- Saveh Refugee Camp Location within Iran
- Coordinates: 35°01′24″N 50°35′15″E﻿ / ﻿35.02333°N 50.58750°E
- Country: Iran
- Province: Markazi
- County: Saveh
- District: Central
- Rural District: Taraznahid

Population (2016)
- • Total: 3,639
- Time zone: UTC+3:30 (IRST)

= Saveh Refugee Camp =

Refugee camp in Markazi province, Iran

Saveh Refugee Camp (Note: Ardugah-e Afghani (اردوگاه افغاني), also romanized as Ārdūgāh-e Āfghānī) is a refugee camp in Taraznahid Rural District of the Central District in Saveh County, Markazi province, Iran.

== Background ==
The camp was established in the late 1980s to house refugees fleeing from the Soviet invasion of Afganistan, consisting only of some tents, and was financially fully supported by the Iranian government and relief agencies until 2000, after which the refugees were given the responsibility of paying for public services.
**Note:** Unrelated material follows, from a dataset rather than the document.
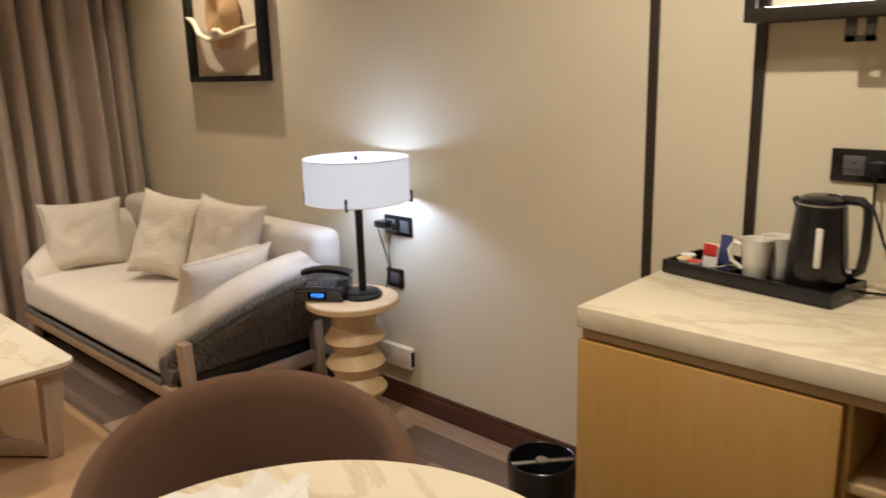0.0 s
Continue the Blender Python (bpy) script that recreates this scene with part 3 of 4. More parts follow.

As it became clear that the residents of the camp would not be returning home soon, houses were erected for them.

Following the United States invasion of Afghanistan, it became possible for some of the refugees to return home.

==Demographics==
===Population===
At the time of the 2006 National Census, the refugee camp's population was 3,727 in 649 households. The following census in 2011 counted 4,996 people in 854 households. The 2016 census measured the population of the camp as 3,639 people in 808 households, the most populous locality in its rural district.

In 2016 the population was reported as 4,987, consisting of five different ethnic Afghan groups, with a Sunni-Shia split of 80% to 20%.

As of 2022 it was the second-largest refugee settlement in Iran.